We have a new photo program to play with so expect lovely pictures soon. This magical program can even make my retarded landscape pictures marvelous!

I'm excited for Top chef tonight. I didn't even know it was premiering until Saturday. I'm so behind in my pop culture.
I won't even explain my excitement over the John Adams mini series starting this weekend on HBO. I am OBSESSED with period movies, always have been always will. I love early American history, and I have a weird crush on Paul Giamatti.
I'm just going to watch it over and over and over. I can't wait until the DVD!!!!

I'm on an egg salad kick. My mom grew up eating it everyday during her childhood so she hated to make it. I could only occasionally talk her into making it for me. I'm also fascinated with Deviled Eggs but they seem to really only exist for parties. But I digress...my egg salad is delicious and I could eat it until I got sick of it, which I swear would be never!

I ordered 3 skeins of the new Misti Alpaca Hand painted laceweight yarn. I bought it for the soul purpose of designing a shawl from it. I may just sit at my door at work and watch for the postman every day until it arrives. I love Webs....truly and deeply for brining this treasure to me. My local yarn store 3 states away.
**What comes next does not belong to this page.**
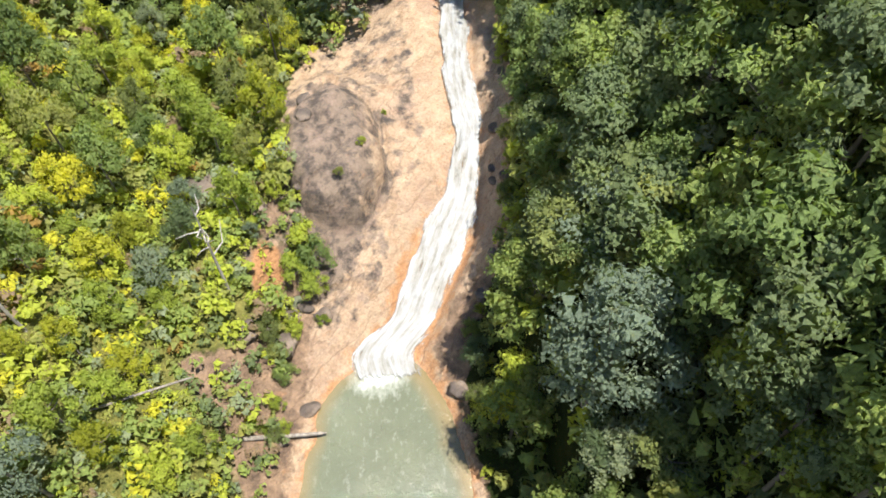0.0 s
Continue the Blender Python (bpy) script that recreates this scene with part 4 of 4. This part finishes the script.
# dry brush and ferns on the buttress beside the tall fall
xs, ys = scatter(-18, 14, -86, -37, 0.85, 28)
side = xs - np.interp(ys, [-100, -66, -54, -48, -41, -35, -20], [1, 1.6, 2.1, 2.4, 4.6, 6.2, 6.2])
keep = (brushy(xs, ys) & (side < -4)) | land(xs, ys)[1] & np.where(side < 0, (side < -4.3 + 1.6 * wobble(xs, ys, 4, 2)) & (side < -3.6), (side > 6.6 + 1.4 * wobble(xs, ys, 4, 2)) & (ys < -43)) & ((xs + 4.2) ** 2 + (ys + 31) ** 2 > 1.5)
xs, ys = xs[keep], ys[keep]
woods("dry_brush", "brown brush and green ferns on the rocky buttress", xs, ys, r.uniform(0.9, 2.4, len(xs)),
      wood_kinds(len(xs), [0.10, 0.14, 0.16, 0.05, 0.08, 0, 0.03, 0, 0, 0.42]), 34, 0.14, TINTS, 0.8, "shrubs", 0.0, 4, bulk=0.22)

# the bright young growth on the bank beside the upper falls
xs, ys = scatter(-46, -6, -40, 56, 1.5, 14)
keep = off_rock(xs, ys) & ((ys > -10) | (xs > along(X_LEFT, ys) - 6)) & np.all([np.hypot(xs - a, ys - b) > c for a, b, c in BARE], axis=0)
xs, ys = xs[keep], ys[keep]
patch = wobble(xs, ys, 7, 3) + r.normal(size=len(xs)) * 0.3
woods("bank_scrub", "bright yellow-green bushes and ferns on the sunny bank", xs, ys, r.uniform(1.2, 3.2, len(xs)),
      np.where(patch > 0.1, wood_kinds(len(xs), [0.0, 0.12, 0.10, 0.04, 0.46, 0.0, 0.01, 0.27]), wood_kinds(len(xs), [0.06, 0.36, 0.16, 0.10, 0.16, 0.0, 0.02, 0.02, 0, 0.12])),
      64, 0.115, TINTS, 0.9, "shrubs", 0.3, 3, bulk=0.26)


# ---------------------------------------------------------------- rocks, logs and bushes by the water
def boulder_mesh(seed, a, b, c):
    bm = bmesh.new()
    bmesh.ops.create_icosphere(bm, subdivisions=3, radius=1)
    off = Vector((seed * 7.1, seed * 3.3, 0))
    for v in bm.verts:
        n = noise.noise(v.co * 1.2 + off) * 0.32 + noise.noise(v.co * 3.1 + off) * 0.10
        flat = 0.75 if v.co.z > 0.5 else 1.0
        v.co = Vector((v.co.x * a, v.co.y * b, v.co.z * c * flat)) * (1 + n)
    me = bpy.data.meshes.new("boulder")
    bm.to_mesh(me)
    bm.free()
    me.polygons.foreach_set("use_smooth", np.ones(len(me.polygons), bool))
    me.materials.append(BOULDER)
    return me


STONES = [boulder_mesh(1, 1, 0.75, 0.6), boulder_mesh(2, 0.9, 1, 0.55), boulder_mesh(3, 1, 0.6, 0.7)]


def boulder(x, y, size, turn, mesh=0, label="grey weathered granite boulder on the stream bank"):
    ob = new("boulder", STONES[mesh % 3])
    ob.matrix_world = pose(x, y, float(height(x, y)) + size * 0.15, 0, 0, turn) @ Matrix.Diagonal((size, size, size, 1))
    return tagged(ob, label, "rock", "boulders by the stream")


BANK_ROCKS = [(-15.6, 46.0, 2.4, 20), (-17.6, 31.5, 2.2, 70), (-12.6, 29.0, 1.0, 10), (-10.2, 17.2, 1.3, 40), (-9.4, 20.0, 0.9, 80), (-12.9, 17.5, 1.1, 0)]
boulder(-8.7, 39.7, 0.9, 70, 0, "dark oval boulder lying on the pale granite dome")
boulder(-1.7, 58.2, 1.0, 10, 1)
boulder(-3.4, 59.4, 0.7, 40, 2)
for x, y, size, turn in BANK_ROCKS:
    boulder(x, y, size, turn, 1, "dark weathered boulder among bushes on the bank")
rng = np.random.RandomState(33)
for k in range(22):
    y = rng.choice([rng.uniform(3, 26), rng.uniform(26, 56)])
    left = rng.rand() < 0.55
    x = float(along(X_LEFT, y)) + rng.uniform(-0.6, 3.0) if left else float(along(X_RIGHT, y)) + rng.uniform(-2.0, 0.4)
    if float(pool_edge(np.array(x), np.array(y))) > 0.4:
        boulder(x, y, rng.uniform(0.35, 1.0), rng.uniform(0, 360), k)


def fallen_log(name, label, a, b, thick, mat, seed):
    rng = np.random.RandomState(seed)
    a, b = Vector(a), Vector(b)
    pts = [a.lerp(b, t) + Vector((0, 0, rng.uniform(-0.06, 0.06))) for t in (0, 0.25, 0.5, 0.75, 0.93, 1)]
    v, f = tube([tuple(p) for p in pts], thick * np.array([0.8, 1, 0.95, 0.85, 0.75, 0.2]), 8)
    root = new(name, mesh_of(name, v, f))
    root.data.materials.append(mat)
    p = a.lerp(b, 0.55)
    v, f = tube([tuple(p), tuple(p + Vector((0.5, -0.3, 0.35))), tuple(p + Vector((1.0, -0.2, 0.6)))], [thick * 0.35, thick * 0.25, thick * 0.08], 5)
    part("broken_branch", mesh_of("broken_branch", v, f), mat, root)
    return tagged(root, label, "log")


fallen_log("fallen_log", "dark wet fallen log reaching out over the pool", (-13.8, 9.0, 2.6), (-6.4, 9.9, 0.55), 0.2, BARK, 3)
fallen_log("fallen_log", "bleached fallen trunk lying across the bushes", (-21.0, 8.6, 11.0), (-15.2, 11.8, 8.6), 0.11, BARK, 4)

# bushes that stand alone on the rock
for x, y, s, tint in [(-8.2, 25.0, 0.8, "bright"), (-8.9, 22.8, 0.75, "bright"), (-7.6, 21.4, 0.6, "bright"), (-7.2, 23.4, 0.6, "green"), (-9.2, 18.2, 0.42, "bright"), (-6.9, 19.3, 0.32, "bright"), (-3.0, 33.2, 0.22, "bright"), (-1.2, 39.6, 0.16, "bright"), (-5.0, 30.0, 0.18, "olive"),
                      (-9.8, 49.0, 0.4, "bright"), (-10.4, 51.5, 0.5, "green"), (6.3, 11.5, 0.42, "bright"), (7.0, 14.5, 0.4, "bright"), (6.6, 8.5, 0.34, "olive"), (-9.4, 3.2, 0.35, "olive"),
                      (-10.2, -4.0, 0.4, "bright"), (11.0, -18.8, 0.35, "bright"), (10.8, -24.0, 0.35, "bright"), (-9.8, 14.5, 0.4, "green"), (-11.0, 17.5, 0.42, "olive"), (-12.5, 26.5, 0.4, "bright"),
                      (-10.5, 36.0, 0.4, "bright"), (-11.5, 31.0, 0.35, "bright"), (10.2, 33.0, 0.42, "olive"), (9.6, 27.5, 0.4, "green"), (10.8, 44.0, 0.45, "bright"), (-5.2, -27.5, 0.3, "bright"), (-3.5, -36.5, 0.35, "olive"), (9.8, -45, 0.4, "bright")]:
    group = KINDS[tint]
    bush = plant(group[-1], x, y, s, rng.uniform(0, 6.28), 0.35 + s * 1.2)
    tagged(bush, "low leafy bush rooted in cracks of the rock", "bush", "bushes on the rock")
    bush.name = "bush"
for k in range(70):
    y = rng.uniform(-36, 54)
    left = k % 2 == 0
    if -1 < y < 16 and not left:
        continue
    x = float(along(X_LEFT, y)) + rng.uniform(-1.4, 0.5) if left else float(along(X_RIGHT, y)) + rng.uniform(-0.3, 1.2)
    group = KINDS[["bright", "bright", "olive", "green"][rng.randint(4)]]
    s = rng.uniform(0.22, 0.42)
    bush = plant(group[rng.randint(len(group))], x, y, s, rng.uniform(0, 6.28), 0.3 + s * 1.2)
    tagged(bush, "low leafy bush at the edge of the bare rock", "bush", "bushes on the rock")
    bush.name = "bush"


def flag(x, y):
    """A faded cloth on a thin pole."""
    z = float(height(x, y)) - 0.1
    root = new("flagpole")
    root.location = (x, y, z)
    v, f = tube([(0, 0, 0), (0, 0, 1.2), (0.02, 0, 2.6)], [0.035, 0.03, 0.02], 6)
    part("pole", mesh_of("pole", v, f), PALE_BARK, root)
    for k, (name, colour, top, low) in enumerate([("pink_cloth", (0.62, 0.28, 0.26), 2.5, 1.75), ("white_cloth", (0.72, 0.74, 0.76), 1.75, 0.9)]):
        m, nt, out = material(name)
        b = node(nt, "BsdfPrincipled", Roughness=0.8)
        nt.links.new(blend(nt, "MULTIPLY", 0.3, colour, ramp(nt, noise_tex(nt, 6, 3), (0.3, 0.6), (0.7, 1.1))), b.inputs["Base Color"])
        nt.links.new(b.outputs[0], out.inputs["Surface"])
        gx = np.linspace(0, 0.42, 7)
        vs = [(q + 0.03, 0.05 * math.sin(q * 18 + k) + s * 0.012, h - 0.06 * q) for s in (0, 1) for h in (top, (top + low) / 2, low) for q in gx]
        fs = [(s * 21 + r * 7 + c, s * 21 + r * 7 + c + 1, s * 21 + (r + 1) * 7 + c + 1, s * 21 + (r + 1) * 7 + c) for s in (0, 1) for r in range(2) for c in range(6)]
        part("cloth", mesh_of("cloth", np.array(vs), np.array(fs)), m, root, "faded " + name.split("_")[0] + " cloth")
    return tagged(root, "faded pink and white flag hanging on a thin pole in scrub", "flag")


flag(-4.2, -31.0)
I think that's all the conversation I can muster. And that took a lot.
I do feel kind of bad though. Its hard to explain to people that you just don't feel like talking...or only talking to a very tiny amount of people. Most don't really understand it. I'm kind of confused be people who need to socialize all the time. Don't you ever just feel like being quite and alone with your thoughts? So weird.

I just haven't felt myself lately. I feel like an awkward teenager.
...I'm hoping I'll hit my 20's soon.

Wednesday, March 05, 2008

Lucretia My Reflection

Maybe it's the newly imported Cocteau Twins on my Ipod.
Maybe it's the end of winter.
Maybe it's my work situation finally becoming calmer so my mind has time to wander.

Something is making me have lust and longing for all that is dark.

My current shawl is black, aqua and brown. Much darker then I normally knit with. (and it's Anne of all things!) I obsessively think about the Raven series from Blue Moon Fibers and how much I want to get two color ways in Geisha. I'm itching to start my kimono sweater in dark black purple. If it's black and purple i want it. If it's black and blue i want it!

And now.....oh Webs....you filthy whore of a store! You tempt me with the new Misti Alpaca hand painted laceweight yarn! Its too much temptation!

I'm not on a yarn diet or anything else ridiculous...my budget is just so small it hurts to look at anything except necessities. A splurge for me right now is spending $1.50 on a soda for lunch...and that is living the high life.

But one day....oh....you dark little beauties will be me all mine!



(although...I admit, the misti colors I like are not dark or depressing...they are down right bright and cheery....but....that would have kind of ruined my momentum, don't you think?)

Tuesday, March 04, 2008

EW!

http://welcometophilly.com/food/index.php

I am never eating anywhere in this city again. EW!

Except Franklin Fountain...it's an all ice cream existence for me!

I seriously wish I could burn everything I read about places I go to out of my head.

I'm going to go wash my eyes out with soap and water.